Entries with animation source code:
%%
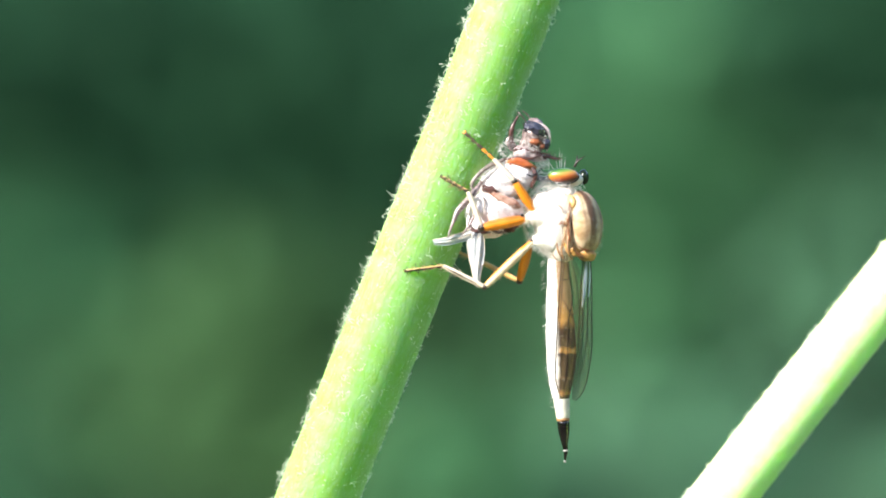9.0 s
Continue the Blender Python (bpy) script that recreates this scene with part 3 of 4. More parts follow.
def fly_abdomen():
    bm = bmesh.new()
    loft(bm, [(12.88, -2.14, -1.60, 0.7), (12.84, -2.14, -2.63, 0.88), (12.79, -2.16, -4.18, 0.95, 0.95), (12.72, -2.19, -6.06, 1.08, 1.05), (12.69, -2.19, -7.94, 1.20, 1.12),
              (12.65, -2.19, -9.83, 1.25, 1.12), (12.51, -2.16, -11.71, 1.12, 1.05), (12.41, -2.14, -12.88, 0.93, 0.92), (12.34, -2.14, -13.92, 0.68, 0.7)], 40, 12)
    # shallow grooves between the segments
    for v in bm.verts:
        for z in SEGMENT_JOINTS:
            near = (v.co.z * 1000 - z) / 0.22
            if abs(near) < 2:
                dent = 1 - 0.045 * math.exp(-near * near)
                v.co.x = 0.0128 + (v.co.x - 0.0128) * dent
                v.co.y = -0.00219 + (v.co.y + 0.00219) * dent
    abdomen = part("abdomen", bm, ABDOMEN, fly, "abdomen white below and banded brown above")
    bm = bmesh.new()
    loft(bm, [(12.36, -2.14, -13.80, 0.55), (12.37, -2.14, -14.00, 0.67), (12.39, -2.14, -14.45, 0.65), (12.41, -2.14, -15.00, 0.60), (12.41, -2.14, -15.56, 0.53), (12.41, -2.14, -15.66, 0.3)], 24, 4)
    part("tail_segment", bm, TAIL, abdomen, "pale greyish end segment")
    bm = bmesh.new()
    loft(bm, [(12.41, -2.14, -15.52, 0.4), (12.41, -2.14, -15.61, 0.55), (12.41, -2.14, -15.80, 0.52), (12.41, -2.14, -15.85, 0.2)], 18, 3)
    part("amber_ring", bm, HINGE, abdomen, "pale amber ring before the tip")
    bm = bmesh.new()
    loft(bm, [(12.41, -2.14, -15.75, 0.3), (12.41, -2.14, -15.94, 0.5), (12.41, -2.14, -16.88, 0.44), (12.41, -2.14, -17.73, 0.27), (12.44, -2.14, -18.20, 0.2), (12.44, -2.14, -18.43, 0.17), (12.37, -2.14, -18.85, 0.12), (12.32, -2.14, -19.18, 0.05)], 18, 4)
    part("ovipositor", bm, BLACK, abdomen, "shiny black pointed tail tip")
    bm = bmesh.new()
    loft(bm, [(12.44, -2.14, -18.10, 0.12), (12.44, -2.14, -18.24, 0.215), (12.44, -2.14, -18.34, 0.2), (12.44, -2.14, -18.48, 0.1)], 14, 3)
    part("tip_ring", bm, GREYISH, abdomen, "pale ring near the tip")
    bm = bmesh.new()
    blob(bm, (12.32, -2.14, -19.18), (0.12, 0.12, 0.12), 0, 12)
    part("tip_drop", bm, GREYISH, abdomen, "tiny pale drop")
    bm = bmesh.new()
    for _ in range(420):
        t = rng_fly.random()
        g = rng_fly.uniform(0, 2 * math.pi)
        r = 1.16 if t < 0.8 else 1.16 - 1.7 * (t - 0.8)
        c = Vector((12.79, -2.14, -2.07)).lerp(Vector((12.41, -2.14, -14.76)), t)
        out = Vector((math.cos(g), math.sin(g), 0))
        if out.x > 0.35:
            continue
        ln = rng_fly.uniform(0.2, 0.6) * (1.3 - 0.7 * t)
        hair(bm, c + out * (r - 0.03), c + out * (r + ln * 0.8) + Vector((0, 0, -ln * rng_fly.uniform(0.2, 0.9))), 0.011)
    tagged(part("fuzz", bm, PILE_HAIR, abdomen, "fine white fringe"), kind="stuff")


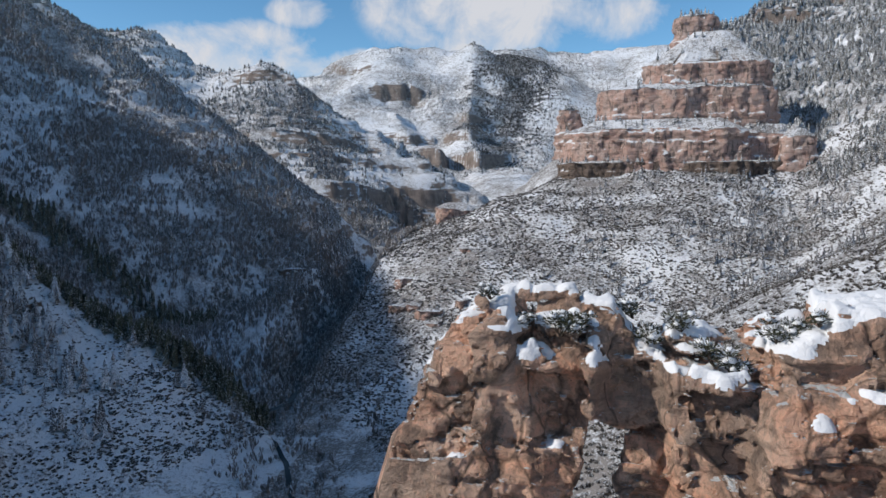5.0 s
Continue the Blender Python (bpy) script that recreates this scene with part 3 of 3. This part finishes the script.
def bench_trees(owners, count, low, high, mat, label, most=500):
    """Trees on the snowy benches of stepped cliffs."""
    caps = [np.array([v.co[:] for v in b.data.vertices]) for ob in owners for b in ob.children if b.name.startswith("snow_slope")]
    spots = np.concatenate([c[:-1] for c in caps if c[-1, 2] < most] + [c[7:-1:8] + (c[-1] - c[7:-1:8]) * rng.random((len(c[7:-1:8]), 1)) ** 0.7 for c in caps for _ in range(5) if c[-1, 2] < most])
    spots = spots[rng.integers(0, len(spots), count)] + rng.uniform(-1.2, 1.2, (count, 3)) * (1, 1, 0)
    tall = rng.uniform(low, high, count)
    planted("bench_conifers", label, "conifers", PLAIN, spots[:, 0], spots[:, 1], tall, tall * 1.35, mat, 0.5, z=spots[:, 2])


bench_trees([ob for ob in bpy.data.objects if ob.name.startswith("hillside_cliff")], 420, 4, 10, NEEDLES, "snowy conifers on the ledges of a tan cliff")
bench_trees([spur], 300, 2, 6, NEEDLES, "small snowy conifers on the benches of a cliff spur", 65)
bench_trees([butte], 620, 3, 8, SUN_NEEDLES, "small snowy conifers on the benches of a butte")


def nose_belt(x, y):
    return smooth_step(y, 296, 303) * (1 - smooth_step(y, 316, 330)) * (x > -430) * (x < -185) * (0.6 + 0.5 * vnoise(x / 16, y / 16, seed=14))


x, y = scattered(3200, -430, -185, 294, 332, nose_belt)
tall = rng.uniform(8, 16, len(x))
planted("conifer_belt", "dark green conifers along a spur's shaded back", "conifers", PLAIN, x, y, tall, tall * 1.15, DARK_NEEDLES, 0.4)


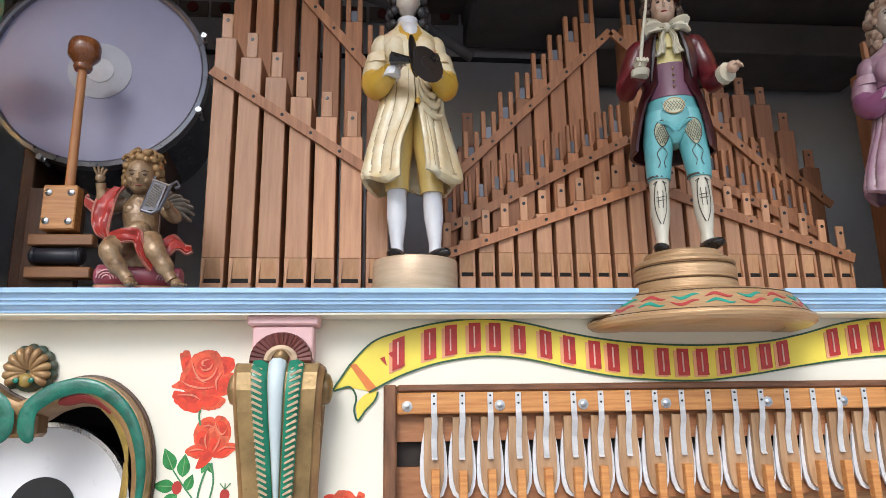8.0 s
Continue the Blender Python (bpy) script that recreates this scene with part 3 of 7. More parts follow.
%%
Problem to work on:
Above are the records; from them, give again exactly the lines from the one containing "finishes the script." to the one containing "0.5, z=spots[:, 2])", both lines included, and nothing more.

Output for this task:
Continue the Blender Python (bpy) script that recreates this scene with part 3 of 3. This part finishes the script.
def bench_trees(owners, count, low, high, mat, label, most=500):
    """Trees on the snowy benches of stepped cliffs."""
    caps = [np.array([v.co[:] for v in b.data.vertices]) for ob in owners for b in ob.children if b.name.startswith("snow_slope")]
    spots = np.concatenate([c[:-1] for c in caps if c[-1, 2] < most] + [c[7:-1:8] + (c[-1] - c[7:-1:8]) * rng.random((len(c[7:-1:8]), 1)) ** 0.7 for c in caps for _ in range(5) if c[-1, 2] < most])
    spots = spots[rng.integers(0, len(spots), count)] + rng.uniform(-1.2, 1.2, (count, 3)) * (1, 1, 0)
    tall = rng.uniform(low, high, count)
    planted("bench_conifers", label, "conifers", PLAIN, spots[:, 0], spots[:, 1], tall, tall * 1.35, mat, 0.5, z=spots[:, 2])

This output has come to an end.